When Christian left Greven, (north of Münster), on 4 August, Tilly was only half an hour behind. Christian's rearguard managed to ward off an engagement for two more days, holding the bridges first over the Vechte (at Metelen) and then over the Dinkel (at Heek). Tilly's army continued to pursue Christian's. His vanguard, commanded by Johann Jakob, Count of Bronckhorst and Anholt, engaged Christian's rearguard, commanded by Colonel Styrum, near Heek on the morning of 6 August, forcing Christian to fall back across the Ahauser Aa (upper Schipbeek), meeting up with the rearguard, commanded by Baron Knyphausen, between the villages of Wessum and Wüllen.

==Battle==
At 2 p.m. on 6 August, Christian, after several more hours of retreat, was forced to turn and fight just outside the village of Stadtlohn in Westphalia, in a parish boundary ditch known as the Wüllener Landwehr, a little over five miles short of the Dutch border. The Catholics took the date to be an auspicious sign, since it was the Feast of the Transfiguration. Taking position on a hill, Christian's forces withstood lengthy bombardment before an attack by Tilly's cavalry engulfed Christian's right flank, leading his own cavalry to break and rout. On this sight, the infantrymen also attempted to flee. Tilly's forces swept upon their retreating enemies, killing some 6,000 and capturing 4,000 more as prisoners of war. Among the losses were 50 of Christian's highest-ranking officers, and all of his artillery and ammunition. Christian himself escaped, together with 5,500 survivors. Tilly's army suffered 1,000 casualties. A thousand of the prisoners of war enlisted in Tilly's army, but most deserted when they found standards of discipline higher than they had become used to in Christian's army.

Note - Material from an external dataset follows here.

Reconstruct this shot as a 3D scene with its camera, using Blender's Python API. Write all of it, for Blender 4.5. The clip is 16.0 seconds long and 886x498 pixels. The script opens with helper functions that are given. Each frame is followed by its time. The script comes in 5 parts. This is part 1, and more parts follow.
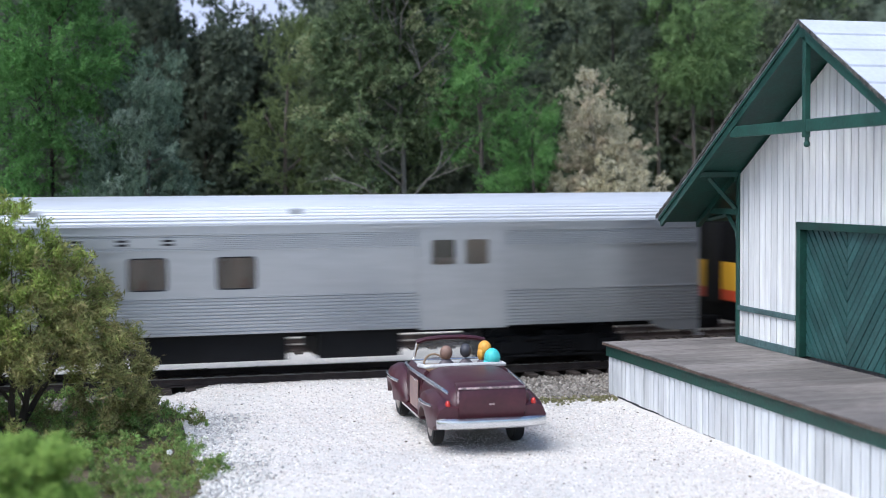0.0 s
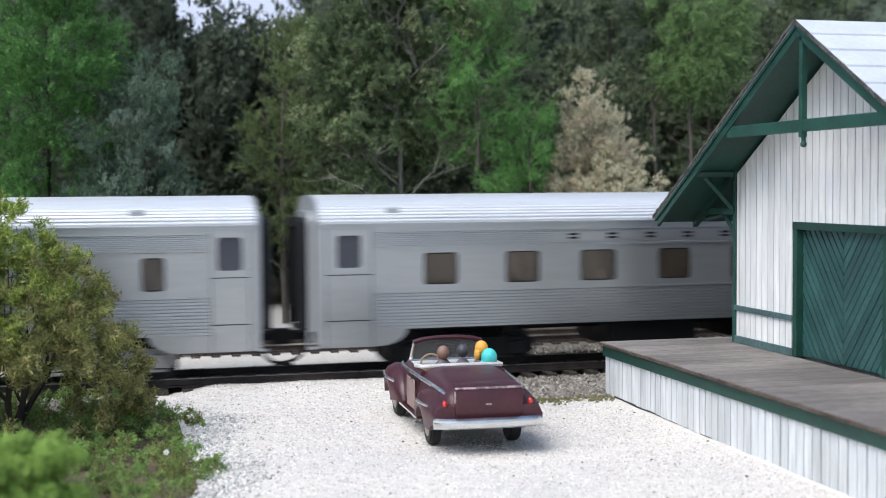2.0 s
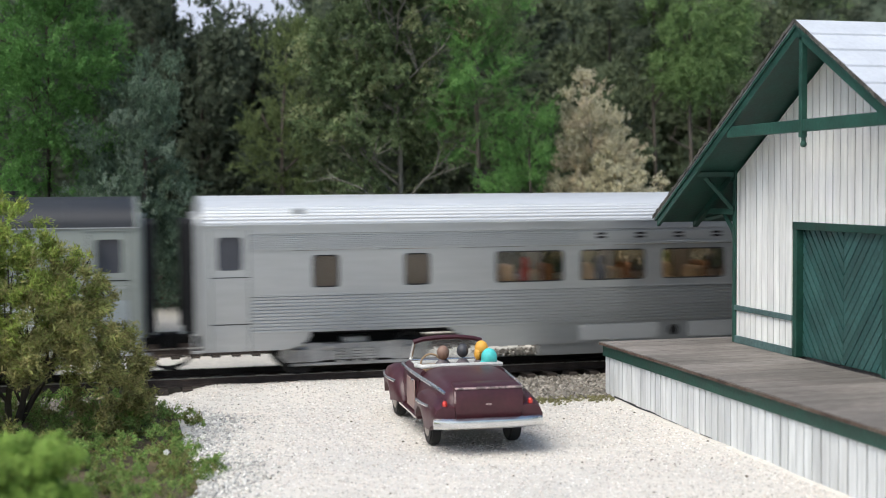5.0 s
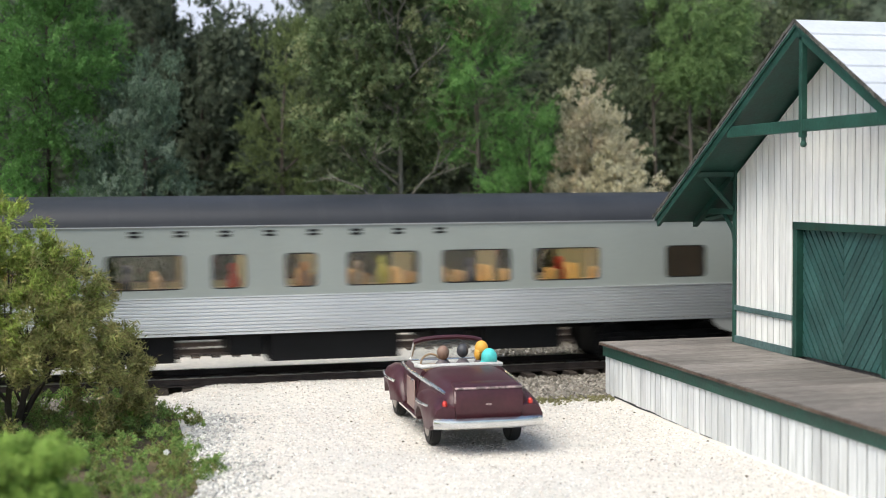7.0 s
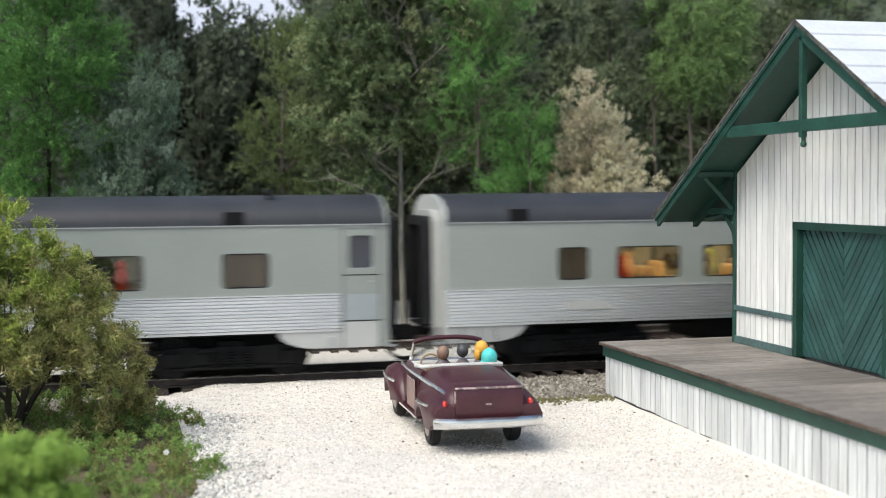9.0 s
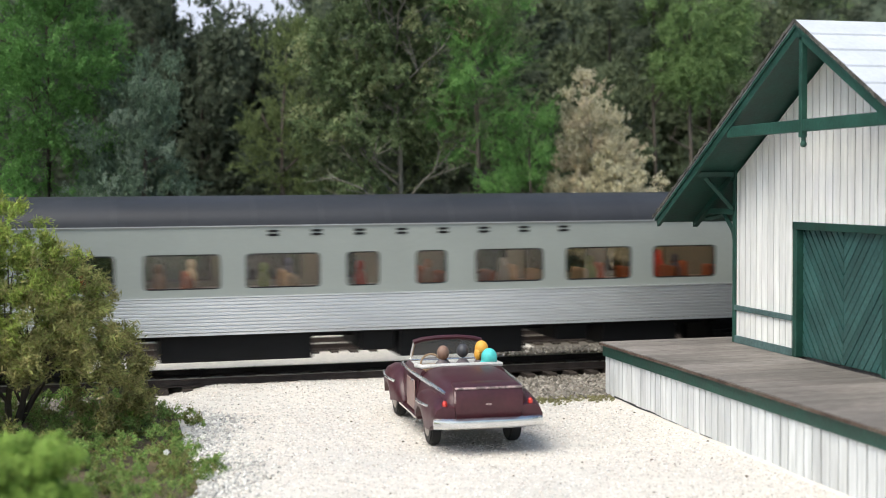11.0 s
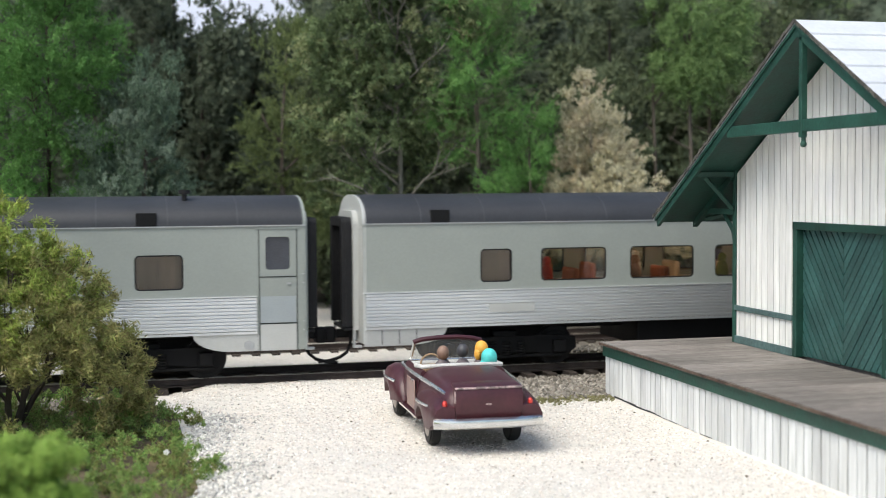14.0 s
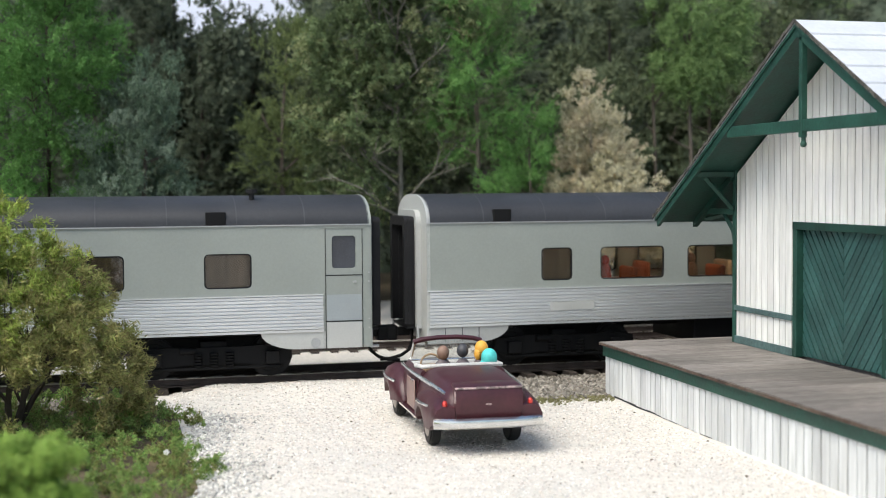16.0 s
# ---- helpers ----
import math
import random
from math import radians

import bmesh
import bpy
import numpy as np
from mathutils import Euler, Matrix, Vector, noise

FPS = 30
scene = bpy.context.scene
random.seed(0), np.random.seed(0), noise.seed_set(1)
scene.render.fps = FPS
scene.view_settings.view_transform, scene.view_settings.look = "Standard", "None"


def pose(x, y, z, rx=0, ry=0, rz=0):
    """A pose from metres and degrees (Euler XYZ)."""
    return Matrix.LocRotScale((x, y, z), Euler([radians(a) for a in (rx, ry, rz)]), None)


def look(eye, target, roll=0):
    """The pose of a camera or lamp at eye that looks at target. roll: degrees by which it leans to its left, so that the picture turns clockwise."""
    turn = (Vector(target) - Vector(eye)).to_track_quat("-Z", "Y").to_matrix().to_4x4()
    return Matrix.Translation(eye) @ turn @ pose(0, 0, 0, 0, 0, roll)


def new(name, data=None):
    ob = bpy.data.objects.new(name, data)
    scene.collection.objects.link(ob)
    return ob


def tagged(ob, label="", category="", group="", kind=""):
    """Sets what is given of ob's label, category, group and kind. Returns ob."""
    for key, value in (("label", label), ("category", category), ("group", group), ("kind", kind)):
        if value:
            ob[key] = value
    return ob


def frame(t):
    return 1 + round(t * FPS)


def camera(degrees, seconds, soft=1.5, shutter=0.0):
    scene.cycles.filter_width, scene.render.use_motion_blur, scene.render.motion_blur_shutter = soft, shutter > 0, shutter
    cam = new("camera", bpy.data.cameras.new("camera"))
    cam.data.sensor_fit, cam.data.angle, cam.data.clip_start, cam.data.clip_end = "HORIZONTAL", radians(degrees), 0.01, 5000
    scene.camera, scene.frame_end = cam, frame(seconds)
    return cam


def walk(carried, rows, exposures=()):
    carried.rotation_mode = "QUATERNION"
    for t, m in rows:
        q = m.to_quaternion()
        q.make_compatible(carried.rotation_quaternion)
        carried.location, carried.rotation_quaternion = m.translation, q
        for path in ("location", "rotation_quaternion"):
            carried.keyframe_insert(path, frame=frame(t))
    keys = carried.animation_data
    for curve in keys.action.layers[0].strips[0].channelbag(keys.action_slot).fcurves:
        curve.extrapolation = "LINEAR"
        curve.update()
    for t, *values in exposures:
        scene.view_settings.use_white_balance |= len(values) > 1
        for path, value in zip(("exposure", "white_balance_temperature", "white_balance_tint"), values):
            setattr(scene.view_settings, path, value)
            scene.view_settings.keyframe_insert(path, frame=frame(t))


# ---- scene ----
# A model railway in 1:87. Sizes below are full-size metres; K brings them to the model.
K = 1 / 87.1

EYE = Vector((0.0, 0.0, 4.267)) * K
YAW, PITCH, ROLL = 14.42, 2.771, -0.398


def aim(turn):
    a, b = radians(YAW + turn), radians(PITCH)
    way = Vector((math.sin(a) * math.cos(b), math.cos(a) * math.cos(b), -math.sin(b)))
    return look(EYE, EYE + way, ROLL)


cam = camera(37.82, 16.0, soft=0.9, shutter=0.8)
cam.data.dof.use_dof, cam.data.dof.focus_distance, cam.data.dof.aperture_fstop = True, 26.0 * K, 33.0
walk(cam, [(0.0, aim(-0.138)), (0.5, aim(-0.030)), (1.0, aim(0.0)), (1.5, aim(0.0)), (16.0, aim(0.0))],
     exposures=[(0.0, 0.2, 5600, 9), (1.0, 0.2, 5750, 8), (2.0, 0.2, 5920, 7), (3.2, 0.16, 6030, 6.5), (4.2, 0.1, 6150, 6), (6.3, 0.2, 6480, 4), (7.0, 0.3, 6480, 4), (16.0, 0.3, 6480, 4)])

# ---- light: a broad soft light from high over the viewer's left shoulder ----
world = bpy.data.worlds.new("sky")
scene.world = world
world.use_nodes = True
wn = world.node_tree
sky = wn.nodes.new("ShaderNodeTexSky")
sky.sky_type, sky.sun_disc = "NISHITA", False
sky.sun_elevation, sky.sun_rotation = radians(55), radians(234)
sky.dust_density, sky.ozone_density, sky.air_density = 3.0, 0.6, 1.0
wn.links.new(sky.outputs[0], wn.nodes["Background"].inputs[0])
wn.nodes["Background"].inputs[1].default_value = 0.15
sun = new("sun", bpy.data.lights.new("sun", "SUN"))
sun.data.energy, sun.data.angle, sun.data.color = 2.15, radians(45), (1.0, 0.95, 0.88)
sun.matrix_world = look((-0.85, -0.62, 1.5), (0, 0, 0))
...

The captured artillery pieces were displayed on the marketplace in Coesfeld, and some of the enemy wounded were conveyed to Münster for treatment. It was reported that many of those fleeing who managed to evade their enemies, fell victim to the ill-will of the peasantry.

==Impact==
With news of the outcome reaching Frederick V of the Palatinate, he was forced to sign an armistice with Holy Roman Emperor Ferdinand II, thus ending the 'Palatine Phase' of the Thirty Years' War.

Frederick V's hereditary lands and seat in the Electoral College were awarded to Duke Maximilian of Bavaria, an eminent leader of the Catholic League. From 1623 he styled himself Maximilian I, Elector of Bavaria and his duchy Electorate of Bavaria.

Peace would be short-lived, however, and in 1624 England, France, the United Provinces of the Netherlands, Sweden, Denmark, Savoy, Venice, and Brandenburg would join in an anti-Habsburg alliance to fight against Spain and the Holy Roman Emperor.

This was the last major battle and campaign that Christian of Brunswick would undertake and participate in. He would attempt to embark on one more campaign in 1626 before succumbing to an illness on 16 June 1626, at the age of 26 in Wolfenbüttel.